Print all entries precisely as they are written.

[Rows from a dataset of clips and code]
::::
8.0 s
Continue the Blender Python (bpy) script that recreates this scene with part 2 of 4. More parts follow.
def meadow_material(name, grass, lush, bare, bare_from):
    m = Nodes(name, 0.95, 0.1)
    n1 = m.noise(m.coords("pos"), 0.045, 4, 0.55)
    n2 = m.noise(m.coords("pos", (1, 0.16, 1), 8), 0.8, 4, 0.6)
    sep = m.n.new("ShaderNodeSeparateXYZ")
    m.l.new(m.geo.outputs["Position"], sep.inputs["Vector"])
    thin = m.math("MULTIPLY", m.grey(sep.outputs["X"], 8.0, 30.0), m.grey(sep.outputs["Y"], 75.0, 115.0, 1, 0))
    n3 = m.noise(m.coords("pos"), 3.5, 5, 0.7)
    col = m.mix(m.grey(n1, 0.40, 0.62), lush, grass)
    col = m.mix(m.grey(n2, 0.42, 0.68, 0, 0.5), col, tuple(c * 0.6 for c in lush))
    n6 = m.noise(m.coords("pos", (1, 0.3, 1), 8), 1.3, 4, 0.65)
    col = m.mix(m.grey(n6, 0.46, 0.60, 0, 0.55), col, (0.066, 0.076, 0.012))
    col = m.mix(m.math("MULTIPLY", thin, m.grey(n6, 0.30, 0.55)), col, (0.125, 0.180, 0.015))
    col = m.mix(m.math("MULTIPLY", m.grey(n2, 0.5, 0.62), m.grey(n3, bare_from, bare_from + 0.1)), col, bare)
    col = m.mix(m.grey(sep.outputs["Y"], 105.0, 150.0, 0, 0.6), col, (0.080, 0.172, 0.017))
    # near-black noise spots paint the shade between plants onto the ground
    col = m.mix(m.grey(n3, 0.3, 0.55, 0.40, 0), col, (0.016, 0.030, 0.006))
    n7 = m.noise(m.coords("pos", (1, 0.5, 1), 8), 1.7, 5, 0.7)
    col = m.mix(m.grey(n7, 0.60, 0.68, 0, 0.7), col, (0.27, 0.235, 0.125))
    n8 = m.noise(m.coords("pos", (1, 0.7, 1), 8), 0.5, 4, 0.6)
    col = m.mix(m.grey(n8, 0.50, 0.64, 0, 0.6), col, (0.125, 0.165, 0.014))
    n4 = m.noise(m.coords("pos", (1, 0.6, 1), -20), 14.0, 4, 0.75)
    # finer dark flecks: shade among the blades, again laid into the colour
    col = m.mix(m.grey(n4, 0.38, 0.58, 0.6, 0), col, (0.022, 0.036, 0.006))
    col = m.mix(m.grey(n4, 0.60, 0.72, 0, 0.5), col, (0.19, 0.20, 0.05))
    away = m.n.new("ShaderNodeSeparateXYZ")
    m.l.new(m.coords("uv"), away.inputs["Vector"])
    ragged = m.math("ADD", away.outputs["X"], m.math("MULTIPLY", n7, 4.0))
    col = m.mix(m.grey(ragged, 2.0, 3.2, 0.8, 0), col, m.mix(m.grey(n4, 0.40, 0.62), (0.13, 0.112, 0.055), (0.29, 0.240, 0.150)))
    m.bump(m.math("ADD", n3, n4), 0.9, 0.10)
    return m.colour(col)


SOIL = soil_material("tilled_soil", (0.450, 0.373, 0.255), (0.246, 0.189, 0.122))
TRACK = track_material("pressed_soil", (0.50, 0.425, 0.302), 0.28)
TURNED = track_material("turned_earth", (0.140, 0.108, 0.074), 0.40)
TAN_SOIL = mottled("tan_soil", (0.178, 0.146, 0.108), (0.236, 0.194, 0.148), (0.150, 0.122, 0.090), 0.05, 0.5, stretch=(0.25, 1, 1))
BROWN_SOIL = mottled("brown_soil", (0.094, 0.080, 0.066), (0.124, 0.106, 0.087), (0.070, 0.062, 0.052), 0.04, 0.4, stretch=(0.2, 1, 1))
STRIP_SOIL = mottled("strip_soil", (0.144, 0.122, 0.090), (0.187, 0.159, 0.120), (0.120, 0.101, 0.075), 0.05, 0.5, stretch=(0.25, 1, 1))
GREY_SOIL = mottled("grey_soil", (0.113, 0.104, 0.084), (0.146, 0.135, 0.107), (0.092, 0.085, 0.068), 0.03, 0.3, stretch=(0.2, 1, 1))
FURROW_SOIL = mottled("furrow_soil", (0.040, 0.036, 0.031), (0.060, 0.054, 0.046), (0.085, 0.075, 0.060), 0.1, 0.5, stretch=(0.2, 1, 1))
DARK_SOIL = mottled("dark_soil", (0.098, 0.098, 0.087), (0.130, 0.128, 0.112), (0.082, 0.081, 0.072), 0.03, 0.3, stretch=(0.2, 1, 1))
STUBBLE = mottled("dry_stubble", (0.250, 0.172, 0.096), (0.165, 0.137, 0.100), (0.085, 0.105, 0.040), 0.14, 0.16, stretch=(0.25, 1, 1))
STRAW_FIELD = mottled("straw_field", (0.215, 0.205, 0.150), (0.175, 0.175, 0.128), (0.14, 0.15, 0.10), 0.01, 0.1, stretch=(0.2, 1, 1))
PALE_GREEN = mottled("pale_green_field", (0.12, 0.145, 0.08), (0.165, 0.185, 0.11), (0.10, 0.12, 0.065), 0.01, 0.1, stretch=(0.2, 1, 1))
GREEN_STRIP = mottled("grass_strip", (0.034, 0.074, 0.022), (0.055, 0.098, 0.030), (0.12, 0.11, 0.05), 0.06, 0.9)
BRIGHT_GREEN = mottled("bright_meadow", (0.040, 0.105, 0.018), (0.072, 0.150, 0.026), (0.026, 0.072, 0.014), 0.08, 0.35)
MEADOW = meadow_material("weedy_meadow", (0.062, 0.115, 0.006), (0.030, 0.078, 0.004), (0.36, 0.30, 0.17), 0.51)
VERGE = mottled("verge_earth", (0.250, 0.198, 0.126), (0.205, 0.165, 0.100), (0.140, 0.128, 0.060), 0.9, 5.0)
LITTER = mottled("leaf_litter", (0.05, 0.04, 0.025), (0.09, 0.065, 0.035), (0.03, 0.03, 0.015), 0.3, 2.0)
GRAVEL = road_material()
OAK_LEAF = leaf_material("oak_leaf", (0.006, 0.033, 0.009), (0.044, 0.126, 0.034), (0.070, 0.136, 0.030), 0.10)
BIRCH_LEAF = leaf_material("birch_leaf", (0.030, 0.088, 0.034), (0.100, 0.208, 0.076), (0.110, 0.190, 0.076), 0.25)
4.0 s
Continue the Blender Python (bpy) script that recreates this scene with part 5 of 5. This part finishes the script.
::::
# [RESPONSE]
8.0 s
Continue the Blender Python (bpy) script that recreates this scene with part 2 of 4. More parts follow.
def meadow_material(name, grass, lush, bare, bare_from):
    m = Nodes(name, 0.95, 0.1)
    n1 = m.noise(m.coords("pos"), 0.045, 4, 0.55)
    n2 = m.noise(m.coords("pos", (1, 0.16, 1), 8), 0.8, 4, 0.6)
    sep = m.n.new("ShaderNodeSeparateXYZ")
    m.l.new(m.geo.outputs["Position"], sep.inputs["Vector"])
    thin = m.math("MULTIPLY", m.grey(sep.outputs["X"], 8.0, 30.0), m.grey(sep.outputs["Y"], 75.0, 115.0, 1, 0))
    n3 = m.noise(m.coords("pos"), 3.5, 5, 0.7)
    col = m.mix(m.grey(n1, 0.40, 0.62), lush, grass)
    col = m.mix(m.grey(n2, 0.42, 0.68, 0, 0.5), col, tuple(c * 0.6 for c in lush))
    n6 = m.noise(m.coords("pos", (1, 0.3, 1), 8), 1.3, 4, 0.65)
    col = m.mix(m.grey(n6, 0.46, 0.60, 0, 0.55), col, (0.066, 0.076, 0.012))
    col = m.mix(m.math("MULTIPLY", thin, m.grey(n6, 0.30, 0.55)), col, (0.125, 0.180, 0.015))
    col = m.mix(m.math("MULTIPLY", m.grey(n2, 0.5, 0.62), m.grey(n3, bare_from, bare_from + 0.1)), col, bare)
    col = m.mix(m.grey(sep.outputs["Y"], 105.0, 150.0, 0, 0.6), col, (0.080, 0.172, 0.017))
    # near-black noise spots paint the shade between plants onto the ground
    col = m.mix(m.grey(n3, 0.3, 0.55, 0.40, 0), col, (0.016, 0.030, 0.006))
    n7 = m.noise(m.coords("pos", (1, 0.5, 1), 8), 1.7, 5, 0.7)
    col = m.mix(m.grey(n7, 0.60, 0.68, 0, 0.7), col, (0.27, 0.235, 0.125))
    n8 = m.noise(m.coords("pos", (1, 0.7, 1), 8), 0.5, 4, 0.6)
    col = m.mix(m.grey(n8, 0.50, 0.64, 0, 0.6), col, (0.125, 0.165, 0.014))
    n4 = m.noise(m.coords("pos", (1, 0.6, 1), -20), 14.0, 4, 0.75)
    # finer dark flecks: shade among the blades, again laid into the colour
    col = m.mix(m.grey(n4, 0.38, 0.58, 0.6, 0), col, (0.022, 0.036, 0.006))
    col = m.mix(m.grey(n4, 0.60, 0.72, 0, 0.5), col, (0.19, 0.20, 0.05))
    away = m.n.new("ShaderNodeSeparateXYZ")
    m.l.new(m.coords("uv"), away.inputs["Vector"])
    ragged = m.math("ADD", away.outputs["X"], m.math("MULTIPLY", n7, 4.0))
    col = m.mix(m.grey(ragged, 2.0, 3.2, 0.8, 0), col, m.mix(m.grey(n4, 0.40, 0.62), (0.13, 0.112, 0.055), (0.29, 0.240, 0.150)))
    m.bump(m.math("ADD", n3, n4), 0.9, 0.10)
    return m.colour(col)


SOIL = soil_material("tilled_soil", (0.450, 0.373, 0.255), (0.246, 0.189, 0.122))
TRACK = track_material("pressed_soil", (0.50, 0.425, 0.302), 0.28)
TURNED = track_material("turned_earth", (0.140, 0.108, 0.074), 0.40)
TAN_SOIL = mottled("tan_soil", (0.178, 0.146, 0.108), (0.236, 0.194, 0.148), (0.150, 0.122, 0.090), 0.05, 0.5, stretch=(0.25, 1, 1))
BROWN_SOIL = mottled("brown_soil", (0.094, 0.080, 0.066), (0.124, 0.106, 0.087), (0.070, 0.062, 0.052), 0.04, 0.4, stretch=(0.2, 1, 1))
STRIP_SOIL = mottled("strip_soil", (0.144, 0.122, 0.090), (0.187, 0.159, 0.120), (0.120, 0.101, 0.075), 0.05, 0.5, stretch=(0.25, 1, 1))
GREY_SOIL = mottled("grey_soil", (0.113, 0.104, 0.084), (0.146, 0.135, 0.107), (0.092, 0.085, 0.068), 0.03, 0.3, stretch=(0.2, 1, 1))
FURROW_SOIL = mottled("furrow_soil", (0.040, 0.036, 0.031), (0.060, 0.054, 0.046), (0.085, 0.075, 0.060), 0.1, 0.5, stretch=(0.2, 1, 1))
DARK_SOIL = mottled("dark_soil", (0.098, 0.098, 0.087), (0.130, 0.128, 0.112), (0.082, 0.081, 0.072), 0.03, 0.3, stretch=(0.2, 1, 1))
STUBBLE = mottled("dry_stubble", (0.250, 0.172, 0.096), (0.165, 0.137, 0.100), (0.085, 0.105, 0.040), 0.14, 0.16, stretch=(0.25, 1, 1))
STRAW_FIELD = mottled("straw_field", (0.215, 0.205, 0.150), (0.175, 0.175, 0.128), (0.14, 0.15, 0.10), 0.01, 0.1, stretch=(0.2, 1, 1))
PALE_GREEN = mottled("pale_green_field", (0.12, 0.145, 0.08), (0.165, 0.185, 0.11), (0.10, 0.12, 0.065), 0.01, 0.1, stretch=(0.2, 1, 1))
GREEN_STRIP = mottled("grass_strip", (0.034, 0.074, 0.022), (0.055, 0.098, 0.030), (0.12, 0.11, 0.05), 0.06, 0.9)
BRIGHT_GREEN = mottled("bright_meadow", (0.040, 0.105, 0.018), (0.072, 0.150, 0.026), (0.026, 0.072, 0.014), 0.08, 0.35)
MEADOW = meadow_material("weedy_meadow", (0.062, 0.115, 0.006), (0.030, 0.078, 0.004), (0.36, 0.30, 0.17), 0.51)
VERGE = mottled("verge_earth", (0.250, 0.198, 0.126), (0.205, 0.165, 0.100), (0.140, 0.128, 0.060), 0.9, 5.0)
LITTER = mottled("leaf_litter", (0.05, 0.04, 0.025), (0.09, 0.065, 0.035), (0.03, 0.03, 0.015), 0.3, 2.0)
GRAVEL = road_material()
OAK_LEAF = leaf_material("oak_leaf", (0.006, 0.033, 0.009), (0.044, 0.126, 0.034), (0.070, 0.136, 0.030), 0.10)
BIRCH_LEAF = leaf_material("birch_leaf", (0.030, 0.088, 0.034), (0.100, 0.208, 0.076), (0.110, 0.190, 0.076), 0.25)
4.0 s
Continue the Blender Python (bpy) script that recreates this scene with part 5 of 5. This part finishes the script.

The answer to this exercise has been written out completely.